Last year was a great year in numerous ways for me. Also because I had the opportunity to see a lot of new products being demoed to me (if you would like to provide me with a demo, read more about how you could pitch me here). However in many demos there were still some poor excuses which were more a showcase of lack of skills than a real excuses. Therefore a small list of three excuses you cannot come up with any more:
Sorry, our people need to be on premise for maintenance
As you might have noticed we the Curiosity has landed on Mars taking many wonderful pictures and doing great research. However did you also know that the engineers of the Curiosity rover did an over the air software update. Of course what Apple did was very interesting with their over the air updates on the iOS devices, however what the NASA did was an update from Earth to Mars, which is pretty impressive. So stop with your excuses that your guys (or girls) have to be on premise to do maintenance.
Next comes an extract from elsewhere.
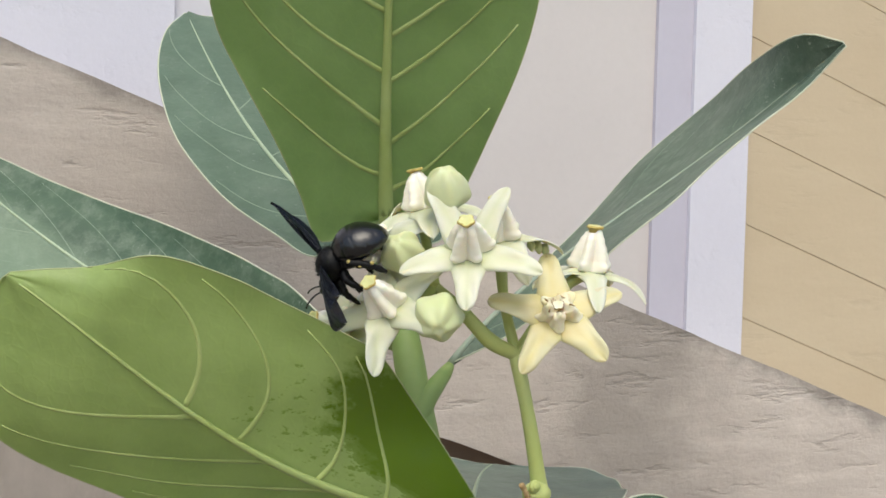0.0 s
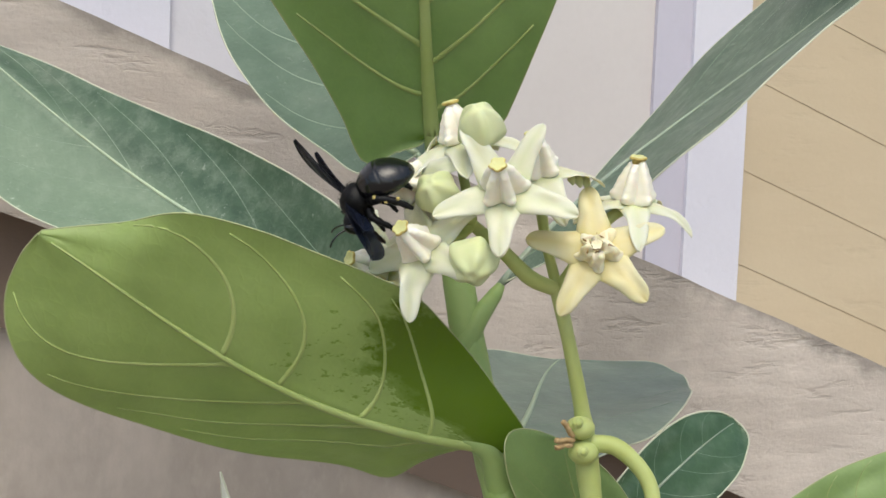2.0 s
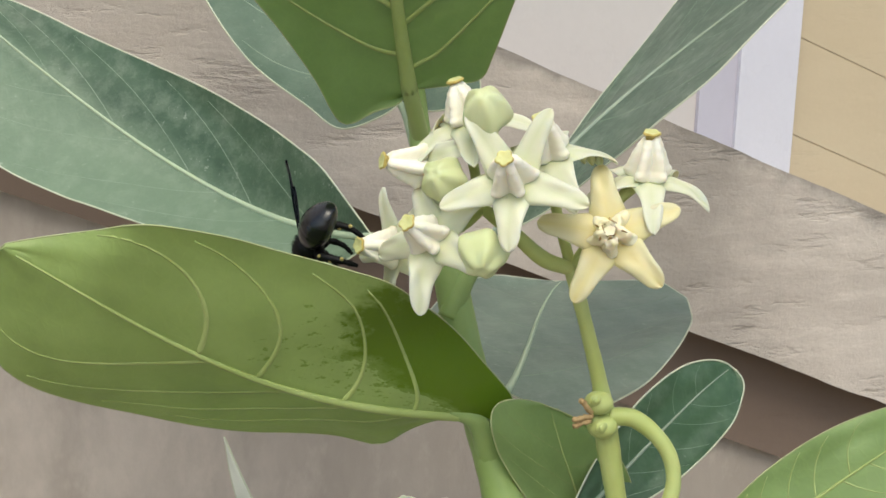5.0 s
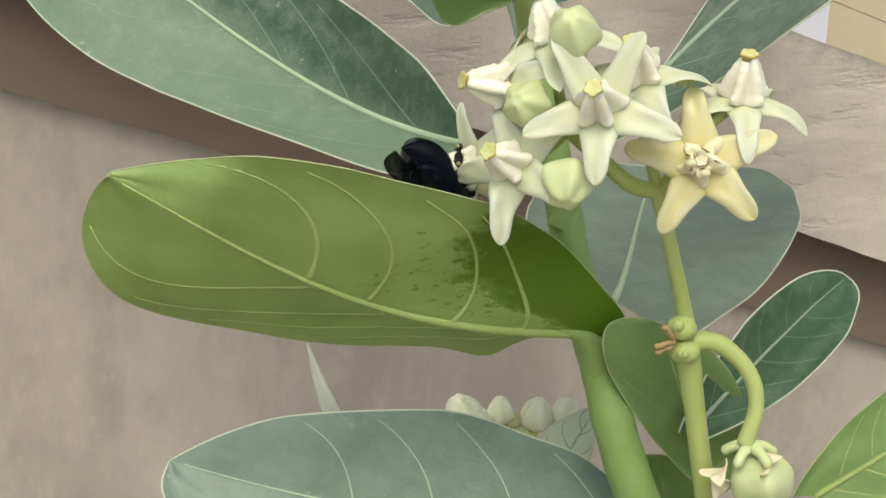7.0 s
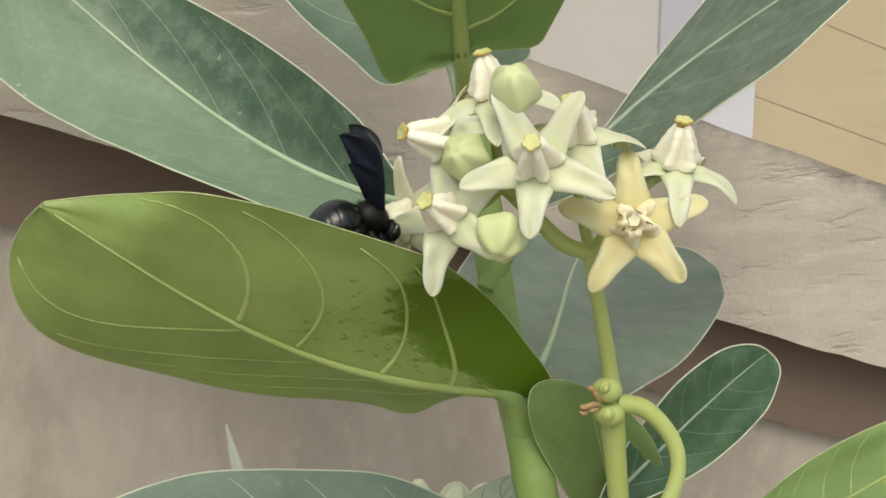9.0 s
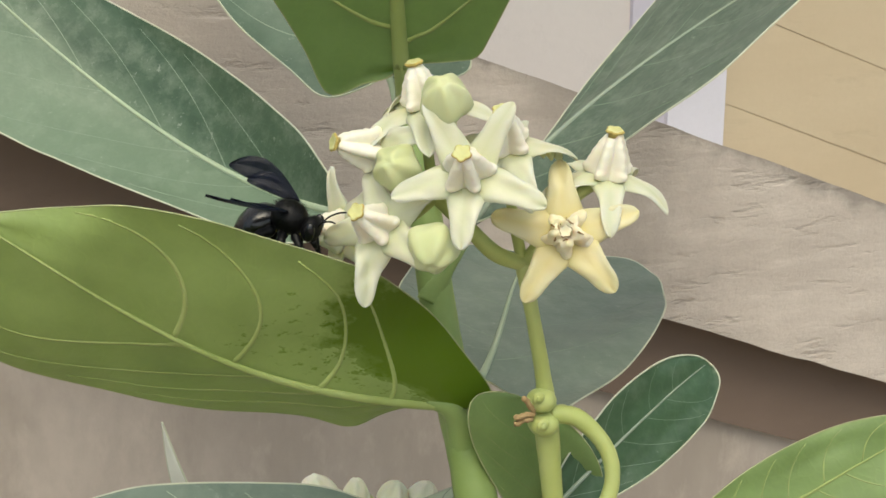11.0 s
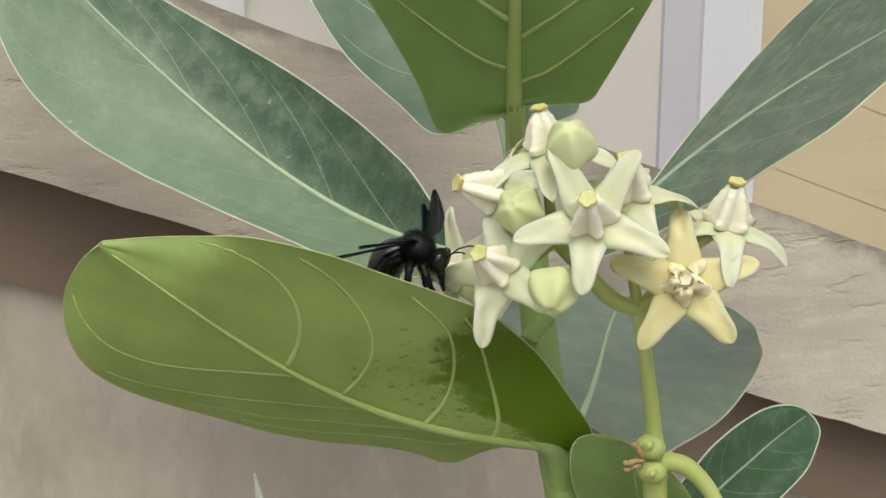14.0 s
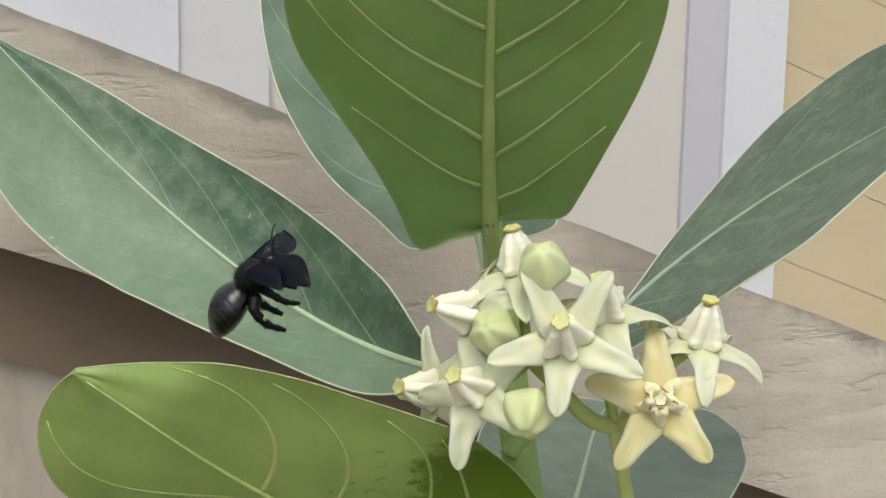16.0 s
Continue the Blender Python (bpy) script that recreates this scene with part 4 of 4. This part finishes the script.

Sorry, we don’t have an internet connection here
Felix Baumgartner was 40km up in the sky before he started his long (and fast fall). Every bit of this of jump was streamed live, in HD! If you can get a decent connection 40km up in the air to stream at least 720p, you must be able to get some kind of connectivity in a more urban area. Prepare yourself and make sure you have a backup (and a backup of the backup) internet connection with you when you have to demo something which requires an internet connection.
Sorry, our live demo doesn’t work
Demos and particularly live demos are still something that is hard for many companies to do right. Most often there are glitches, failures and other unexpected behaviours that leave the one who provides the demo embarrassed. Google has redefined how you can do your demo in a more exciting way? Did you ever do a demo of your product while doing a parachute jump, jumping over buildings with a BMX and abseiling from a huge building? I guess not. And probably you didn’t do it streaming this demo live. Google did and that is the reason you have absolutely no reason to have a failing demo. Since your demo is most likely in a very controlled environment doing just ‘boring’ stuff.
Just stop making excuses and start being excellent. You are not updating software on Mars, jumping out of a capsule on 40km up in the air or demoing your product during skydiving. You are doing simple things, why should it be then so hard to do it right.